• _Exercise prompt_
Your task is to repeat the entries word for word while leaving out the pictures.

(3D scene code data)
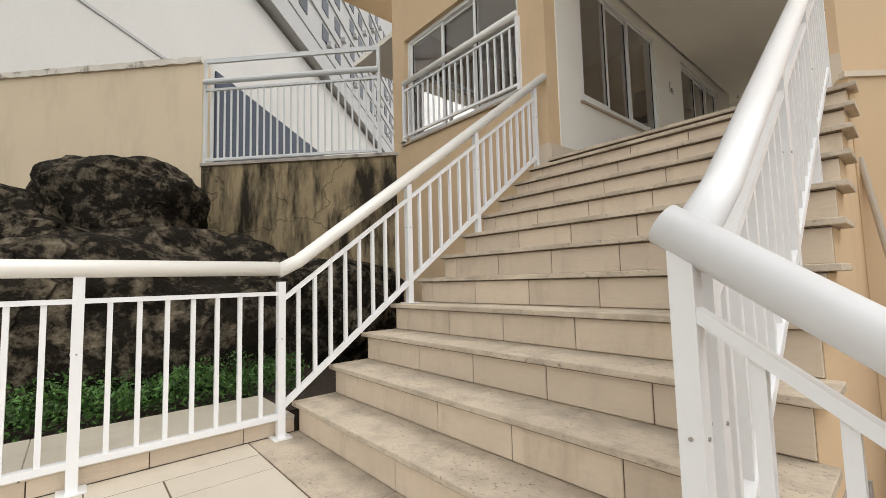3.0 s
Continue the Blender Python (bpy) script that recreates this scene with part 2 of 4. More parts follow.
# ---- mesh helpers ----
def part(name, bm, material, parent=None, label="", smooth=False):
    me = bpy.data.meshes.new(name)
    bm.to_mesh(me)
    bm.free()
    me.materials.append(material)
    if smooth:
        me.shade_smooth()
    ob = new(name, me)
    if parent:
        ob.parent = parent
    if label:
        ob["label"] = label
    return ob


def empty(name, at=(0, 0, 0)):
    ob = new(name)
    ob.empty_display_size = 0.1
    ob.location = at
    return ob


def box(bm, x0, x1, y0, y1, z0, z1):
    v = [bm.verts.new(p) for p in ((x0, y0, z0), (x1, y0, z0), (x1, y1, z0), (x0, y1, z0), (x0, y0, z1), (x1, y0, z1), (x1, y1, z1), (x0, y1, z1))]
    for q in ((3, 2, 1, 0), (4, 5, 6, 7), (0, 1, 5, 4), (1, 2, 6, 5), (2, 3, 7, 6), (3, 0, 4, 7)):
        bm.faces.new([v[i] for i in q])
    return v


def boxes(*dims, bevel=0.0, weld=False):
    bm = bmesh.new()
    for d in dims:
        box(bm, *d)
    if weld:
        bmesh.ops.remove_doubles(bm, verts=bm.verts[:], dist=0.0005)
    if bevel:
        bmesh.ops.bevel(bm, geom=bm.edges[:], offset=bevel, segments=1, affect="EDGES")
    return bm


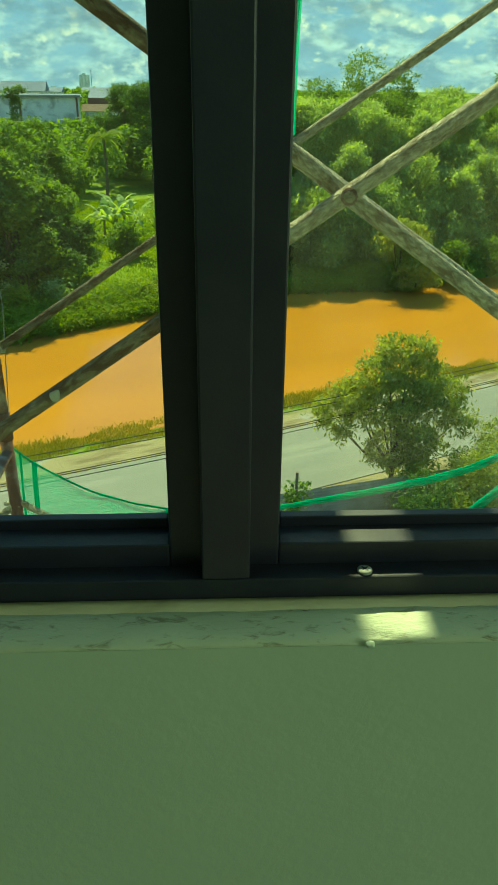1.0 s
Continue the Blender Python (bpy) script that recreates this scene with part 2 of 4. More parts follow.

• _Written answer_
3.0 s
Continue the Blender Python (bpy) script that recreates this scene with part 2 of 4. More parts follow.
# ---- mesh helpers ----
def part(name, bm, material, parent=None, label="", smooth=False):
    me = bpy.data.meshes.new(name)
    bm.to_mesh(me)
    bm.free()
    me.materials.append(material)
    if smooth:
        me.shade_smooth()
    ob = new(name, me)
    if parent:
        ob.parent = parent
    if label:
        ob["label"] = label
    return ob


def empty(name, at=(0, 0, 0)):
    ob = new(name)
    ob.empty_display_size = 0.1
    ob.location = at
    return ob


def box(bm, x0, x1, y0, y1, z0, z1):
    v = [bm.verts.new(p) for p in ((x0, y0, z0), (x1, y0, z0), (x1, y1, z0), (x0, y1, z0), (x0, y0, z1), (x1, y0, z1), (x1, y1, z1), (x0, y1, z1))]
    for q in ((3, 2, 1, 0), (4, 5, 6, 7), (0, 1, 5, 4), (1, 2, 6, 5), (2, 3, 7, 6), (3, 0, 4, 7)):
        bm.faces.new([v[i] for i in q])
    return v


def boxes(*dims, bevel=0.0, weld=False):
    bm = bmesh.new()
    for d in dims:
        box(bm, *d)
    if weld:
        bmesh.ops.remove_doubles(bm, verts=bm.verts[:], dist=0.0005)
    if bevel:
        bmesh.ops.bevel(bm, geom=bm.edges[:], offset=bevel, segments=1, affect="EDGES")
    return bm


1.0 s
Continue the Blender Python (bpy) script that recreates this scene with part 2 of 4. More parts follow.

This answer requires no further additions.